PROVIDED MATERIAL
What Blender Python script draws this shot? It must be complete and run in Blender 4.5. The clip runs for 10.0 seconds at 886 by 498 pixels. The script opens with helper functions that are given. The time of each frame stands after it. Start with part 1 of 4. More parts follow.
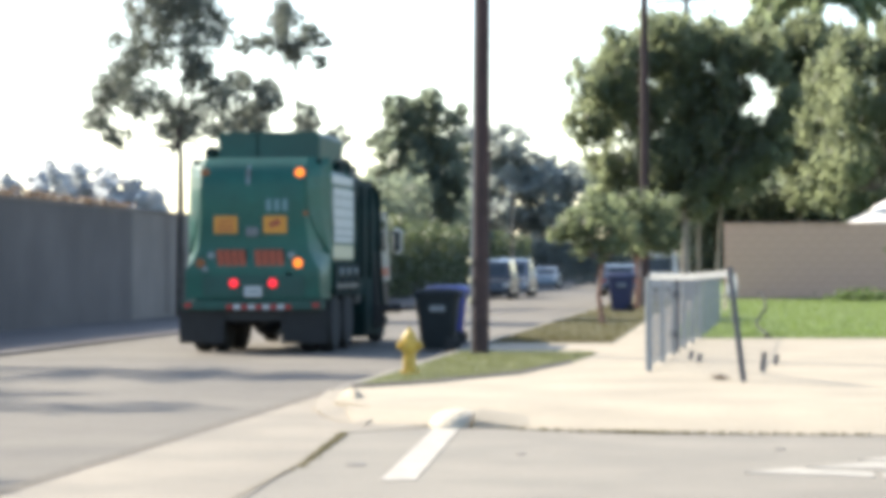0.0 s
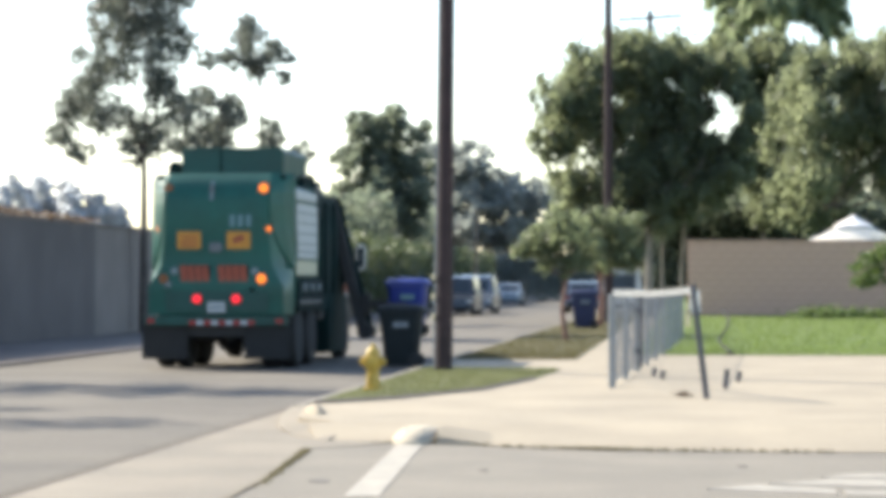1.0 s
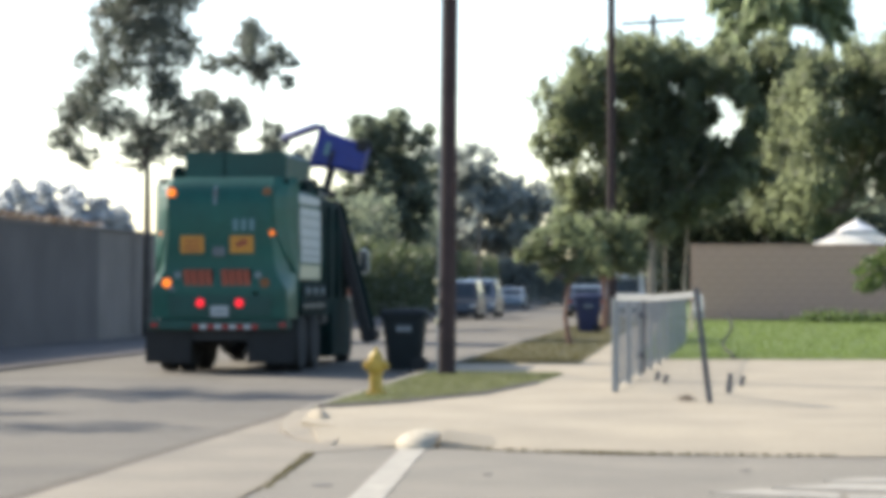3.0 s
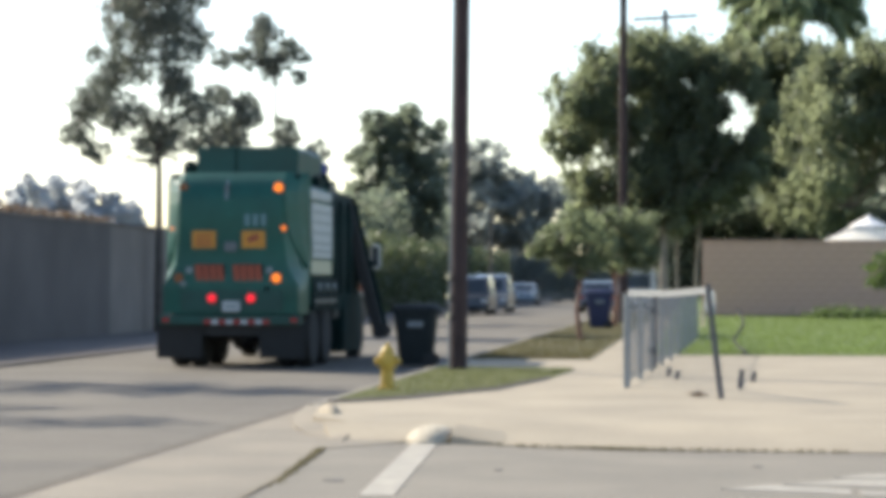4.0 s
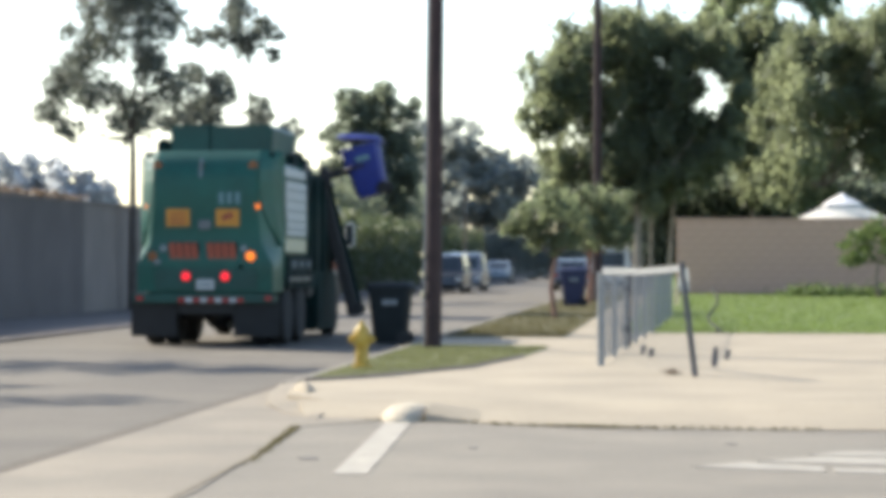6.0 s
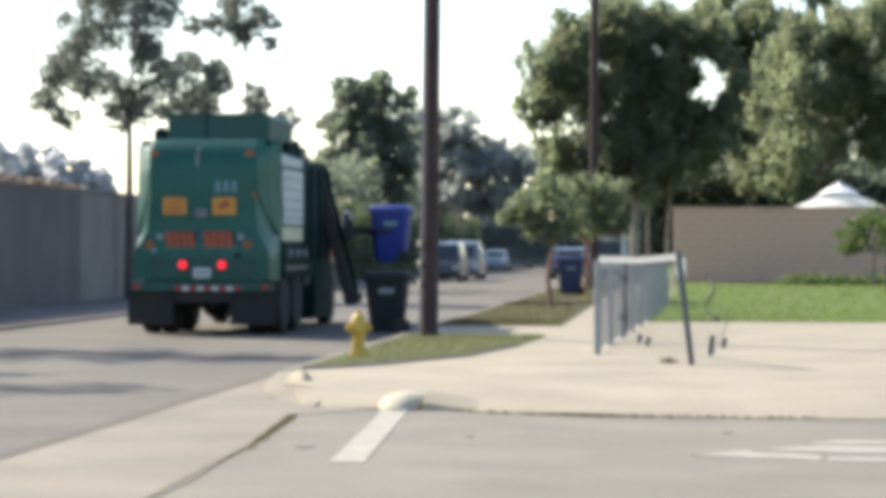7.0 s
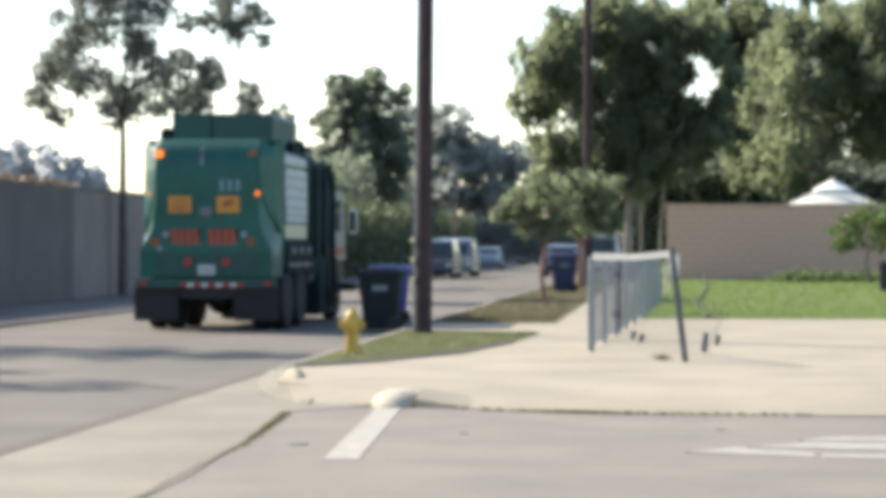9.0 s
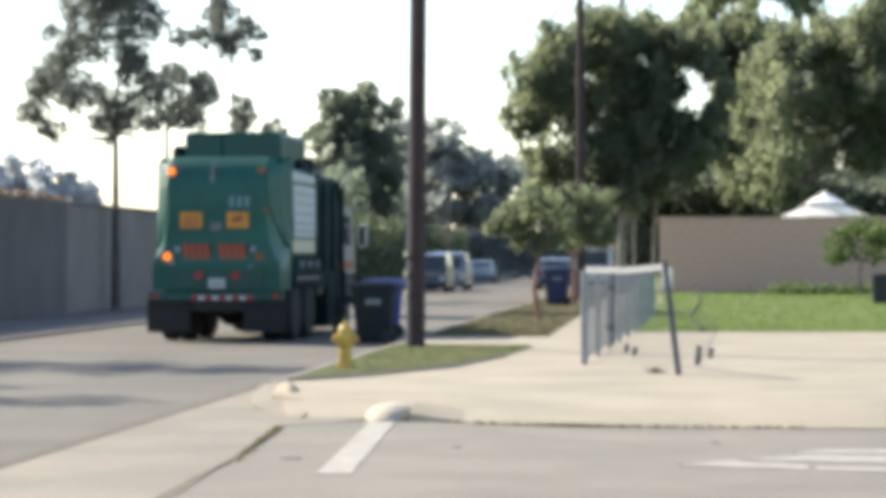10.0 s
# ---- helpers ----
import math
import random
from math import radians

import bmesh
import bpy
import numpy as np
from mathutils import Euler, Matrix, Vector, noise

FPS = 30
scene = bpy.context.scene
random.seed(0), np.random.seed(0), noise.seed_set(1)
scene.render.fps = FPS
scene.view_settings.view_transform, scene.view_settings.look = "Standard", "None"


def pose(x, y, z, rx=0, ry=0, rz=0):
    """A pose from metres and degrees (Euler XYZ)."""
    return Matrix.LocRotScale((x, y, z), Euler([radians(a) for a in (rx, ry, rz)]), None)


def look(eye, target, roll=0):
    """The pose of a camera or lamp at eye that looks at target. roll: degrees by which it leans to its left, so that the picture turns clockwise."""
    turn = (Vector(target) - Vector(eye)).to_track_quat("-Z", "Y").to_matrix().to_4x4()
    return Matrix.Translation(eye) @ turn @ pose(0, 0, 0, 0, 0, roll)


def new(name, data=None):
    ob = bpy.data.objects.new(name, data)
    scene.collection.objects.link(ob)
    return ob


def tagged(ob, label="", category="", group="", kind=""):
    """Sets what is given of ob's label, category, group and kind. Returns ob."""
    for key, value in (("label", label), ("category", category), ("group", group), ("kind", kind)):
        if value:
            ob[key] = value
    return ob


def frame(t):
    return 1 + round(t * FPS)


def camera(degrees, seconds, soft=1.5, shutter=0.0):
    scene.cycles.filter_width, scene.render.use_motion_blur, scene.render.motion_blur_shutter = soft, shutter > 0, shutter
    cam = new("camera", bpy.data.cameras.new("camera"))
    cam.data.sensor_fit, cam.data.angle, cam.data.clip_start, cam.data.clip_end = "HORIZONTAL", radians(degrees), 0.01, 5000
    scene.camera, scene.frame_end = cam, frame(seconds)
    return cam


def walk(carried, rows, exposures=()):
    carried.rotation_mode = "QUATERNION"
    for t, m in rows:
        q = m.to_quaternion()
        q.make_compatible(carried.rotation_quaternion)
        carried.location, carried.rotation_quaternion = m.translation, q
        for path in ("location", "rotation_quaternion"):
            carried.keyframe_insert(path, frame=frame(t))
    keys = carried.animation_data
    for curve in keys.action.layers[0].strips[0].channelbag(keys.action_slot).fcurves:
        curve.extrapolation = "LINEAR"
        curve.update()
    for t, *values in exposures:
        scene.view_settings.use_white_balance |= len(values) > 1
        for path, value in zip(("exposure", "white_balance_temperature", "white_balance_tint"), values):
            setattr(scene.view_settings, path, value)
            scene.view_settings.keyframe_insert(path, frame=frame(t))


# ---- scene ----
cam = camera(21.15, 10.0, 6.2)
PATH = [
    (0.0, pose(0, 0, 1.45, 90.441, 0.161, 6.860)),
    (0.5, pose(0, 0, 1.45, 90.707, 0.009, 6.128)),
    (1.0, pose(0, 0, 1.45, 90.832, 0.000, 5.981)),
    (1.5, pose(0, 0, 1.45, 91.148, 0.090, 6.116)),
    (2.0, pose(0, 0, 1.45, 91.198, 0.041, 6.018)),
    (2.5, pose(0, 0, 1.45, 91.021, 0.023, 5.961)),
    (4.0, pose(0, 0, 1.45, 90.821, -0.095, 6.336)),
    (4.5, pose(0, 0, 1.45, 90.276, -0.073, 6.292)),
    (5.0, pose(0, 0, 1.45, 90.446, -0.115, 6.208)),
    (5.5, pose(0, 0, 1.45, 90.416, -0.004, 5.899)),
    (6.0, pose(0, 0, 1.45, 90.293, -0.065, 5.717)),
    (7.5, pose(0, 0, 1.45, 89.966, -0.076, 5.568)),
    (8.0, pose(0, 0, 1.45, 90.009, -0.076, 5.435)),
    (8.5, pose(0, 0, 1.45, 89.967, -0.116, 5.424)),
    (9.0, pose(0, 0, 1.45, 89.949, -0.036, 5.482)),
    (9.5, pose(0, 0, 1.45, 90.113, -0.050, 5.385)),
    (10.0, pose(0, 0, 1.45, 90.279, 0.107, 5.315)),
]
walk(cam, PATH, [(0.0, 1.90), (0.5, 1.78), (1.2, 1.69), (2.5, 1.54), (3.8, 1.30), (4.5, 1.46), (5.5, 1.52), (10.0, 1.55)])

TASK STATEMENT
Print the complete listing exactly, apart from any pictures.

TASK OUTPUT
What Blender Python script draws this shot? It must be complete and run in Blender 4.5. The clip runs for 10.0 seconds at 886 by 498 pixels. The script opens with helper functions that are given. The time of each frame stands after it. Start with part 1 of 4. More parts follow.
0.0 s
1.0 s
3.0 s
4.0 s
6.0 s
7.0 s
9.0 s
10.0 s
# ---- helpers ----
import math
import random
from math import radians

import bmesh
import bpy
import numpy as np
from mathutils import Euler, Matrix, Vector, noise

FPS = 30
scene = bpy.context.scene
random.seed(0), np.random.seed(0), noise.seed_set(1)
scene.render.fps = FPS
scene.view_settings.view_transform, scene.view_settings.look = "Standard", "None"


def pose(x, y, z, rx=0, ry=0, rz=0):
    """A pose from metres and degrees (Euler XYZ)."""
    return Matrix.LocRotScale((x, y, z), Euler([radians(a) for a in (rx, ry, rz)]), None)


def look(eye, target, roll=0):
    """The pose of a camera or lamp at eye that looks at target. roll: degrees by which it leans to its left, so that the picture turns clockwise."""
    turn = (Vector(target) - Vector(eye)).to_track_quat("-Z", "Y").to_matrix().to_4x4()
    return Matrix.Translation(eye) @ turn @ pose(0, 0, 0, 0, 0, roll)


def new(name, data=None):
    ob = bpy.data.objects.new(name, data)
    scene.collection.objects.link(ob)
    return ob


def tagged(ob, label="", category="", group="", kind=""):
    """Sets what is given of ob's label, category, group and kind. Returns ob."""
    for key, value in (("label", label), ("category", category), ("group", group), ("kind", kind)):
        if value:
            ob[key] = value
    return ob


def frame(t):
    return 1 + round(t * FPS)


def camera(degrees, seconds, soft=1.5, shutter=0.0):
    scene.cycles.filter_width, scene.render.use_motion_blur, scene.render.motion_blur_shutter = soft, shutter > 0, shutter
    cam = new("camera", bpy.data.cameras.new("camera"))
    cam.data.sensor_fit, cam.data.angle, cam.data.clip_start, cam.data.clip_end = "HORIZONTAL", radians(degrees), 0.01, 5000
    scene.camera, scene.frame_end = cam, frame(seconds)
    return cam


def walk(carried, rows, exposures=()):
    carried.rotation_mode = "QUATERNION"
    for t, m in rows:
        q = m.to_quaternion()
        q.make_compatible(carried.rotation_quaternion)
        carried.location, carried.rotation_quaternion = m.translation, q
        for path in ("location", "rotation_quaternion"):
            carried.keyframe_insert(path, frame=frame(t))
    keys = carried.animation_data
    for curve in keys.action.layers[0].strips[0].channelbag(keys.action_slot).fcurves:
        curve.extrapolation = "LINEAR"
        curve.update()
    for t, *values in exposures:
        scene.view_settings.use_white_balance |= len(values) > 1
        for path, value in zip(("exposure", "white_balance_temperature", "white_balance_tint"), values):
            setattr(scene.view_settings, path, value)
            scene.view_settings.keyframe_insert(path, frame=frame(t))


# ---- scene ----
cam = camera(21.15, 10.0, 6.2)
PATH = [
    (0.0, pose(0, 0, 1.45, 90.441, 0.161, 6.860)),
    (0.5, pose(0, 0, 1.45, 90.707, 0.009, 6.128)),
    (1.0, pose(0, 0, 1.45, 90.832, 0.000, 5.981)),
    (1.5, pose(0, 0, 1.45, 91.148, 0.090, 6.116)),
    (2.0, pose(0, 0, 1.45, 91.198, 0.041, 6.018)),
    (2.5, pose(0, 0, 1.45, 91.021, 0.023, 5.961)),
    (4.0, pose(0, 0, 1.45, 90.821, -0.095, 6.336)),
    (4.5, pose(0, 0, 1.45, 90.276, -0.073, 6.292)),
    (5.0, pose(0, 0, 1.45, 90.446, -0.115, 6.208)),
    (5.5, pose(0, 0, 1.45, 90.416, -0.004, 5.899)),
    (6.0, pose(0, 0, 1.45, 90.293, -0.065, 5.717)),
    (7.5, pose(0, 0, 1.45, 89.966, -0.076, 5.568)),
    (8.0, pose(0, 0, 1.45, 90.009, -0.076, 5.435)),
    (8.5, pose(0, 0, 1.45, 89.967, -0.116, 5.424)),
    (9.0, pose(0, 0, 1.45, 89.949, -0.036, 5.482)),
    (9.5, pose(0, 0, 1.45, 90.113, -0.050, 5.385)),
    (10.0, pose(0, 0, 1.45, 90.279, 0.107, 5.315)),
]
walk(cam, PATH, [(0.0, 1.90), (0.5, 1.78), (1.2, 1.69), (2.5, 1.54), (3.8, 1.30), (4.5, 1.46), (5.5, 1.52), (10.0, 1.55)])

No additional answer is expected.